**Goal:** Pictures aside, quote the whole listing exactly.

**Source material:**
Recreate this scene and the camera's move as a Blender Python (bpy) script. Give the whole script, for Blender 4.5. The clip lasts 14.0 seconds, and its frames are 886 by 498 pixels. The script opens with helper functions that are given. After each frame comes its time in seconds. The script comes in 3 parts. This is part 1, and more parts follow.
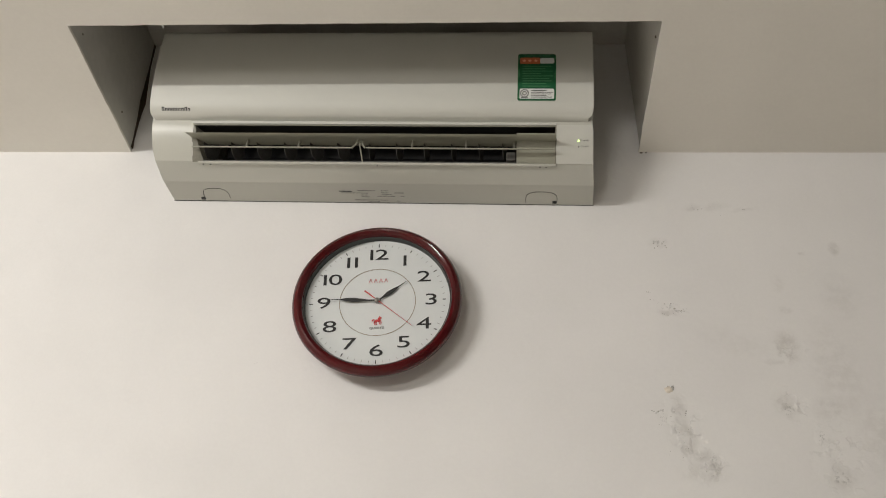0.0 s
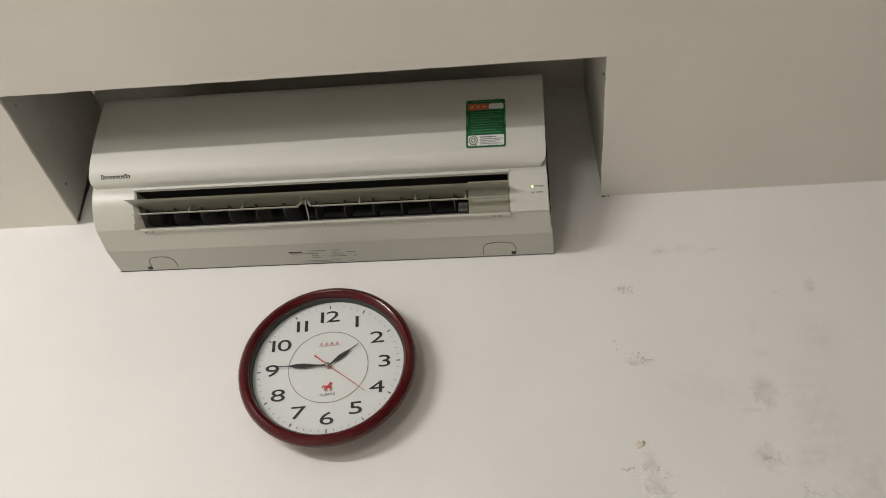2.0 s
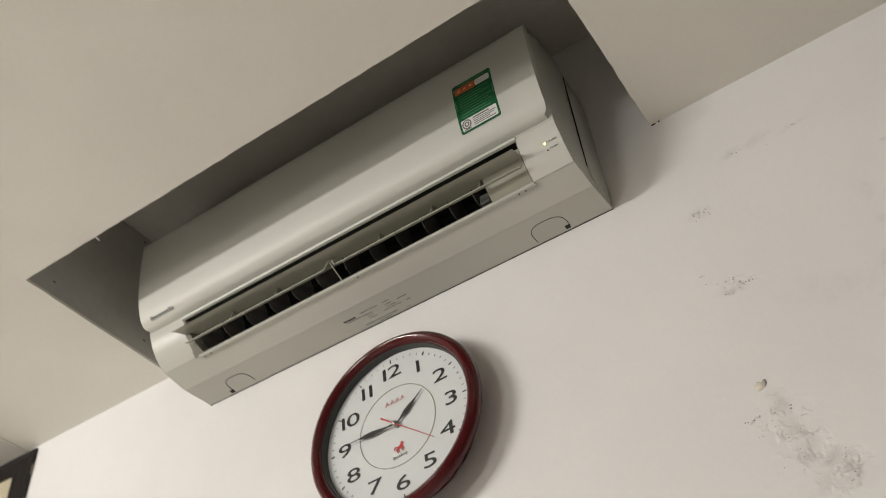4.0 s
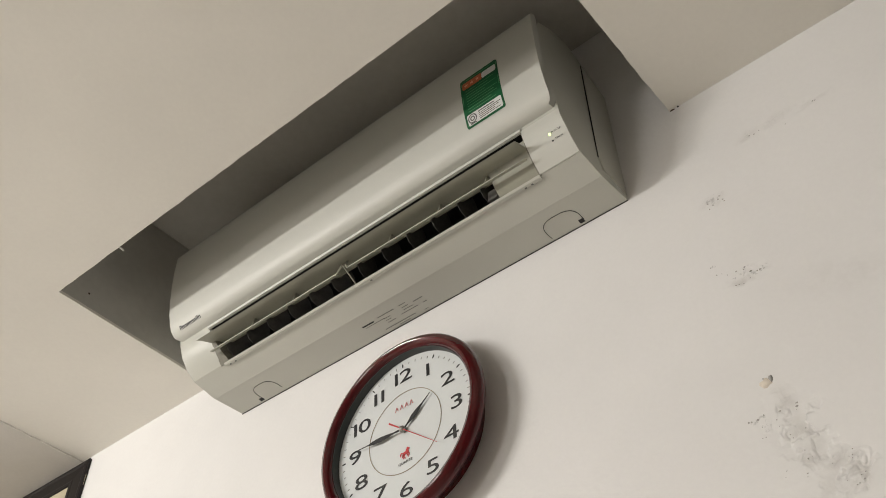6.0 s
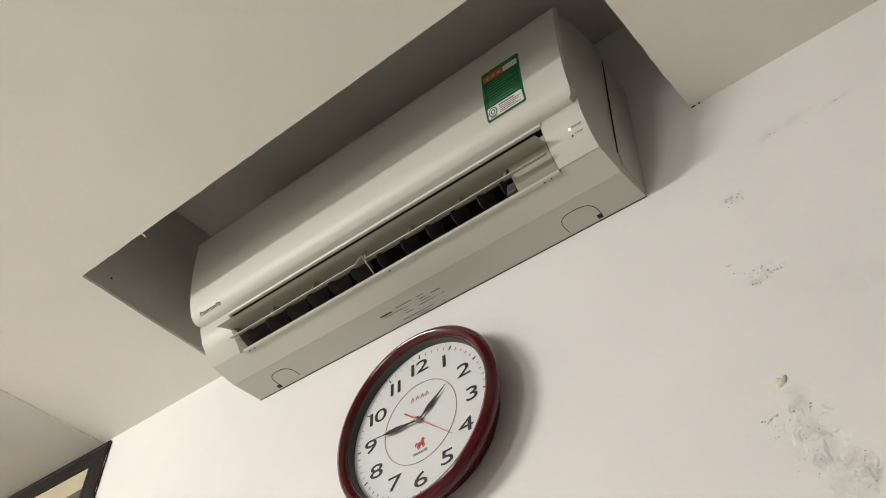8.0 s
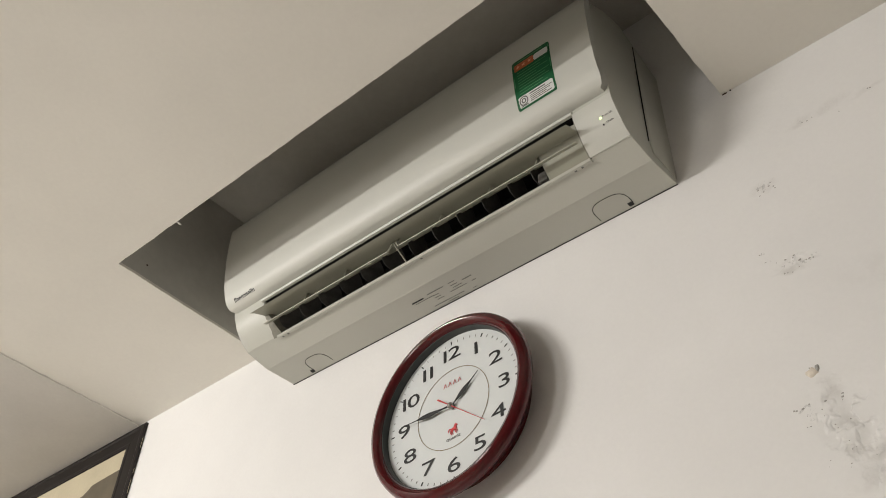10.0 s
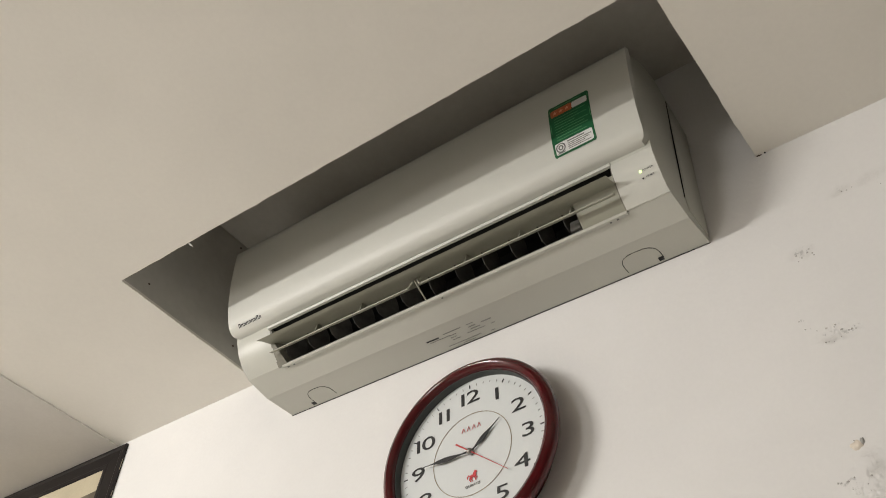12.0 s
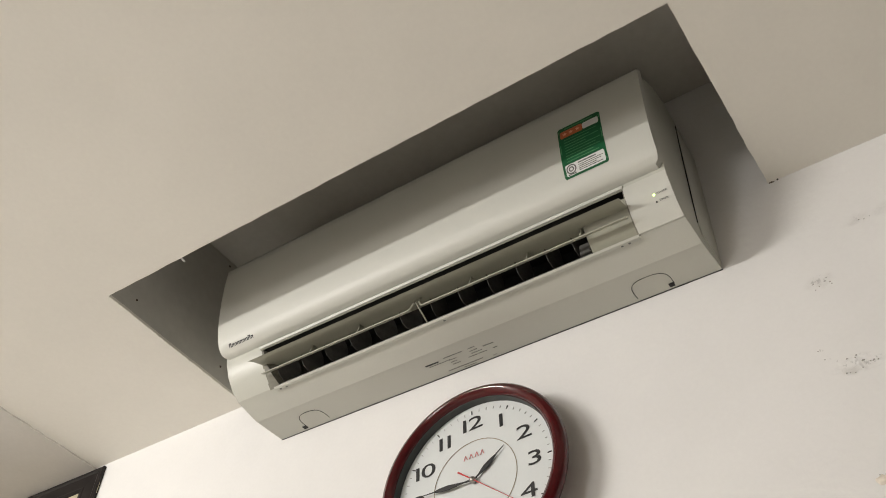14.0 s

**Response to this task:**
Recreate this scene and the camera's move as a Blender Python (bpy) script. Give the whole script, for Blender 4.5. The clip lasts 14.0 seconds, and its frames are 886 by 498 pixels. The script opens with helper functions that are given. After each frame comes its time in seconds. The script comes in 3 parts. This is part 1, and more parts follow.
0.0 s
2.0 s
4.0 s
6.0 s
8.0 s
10.0 s
12.0 s
14.0 s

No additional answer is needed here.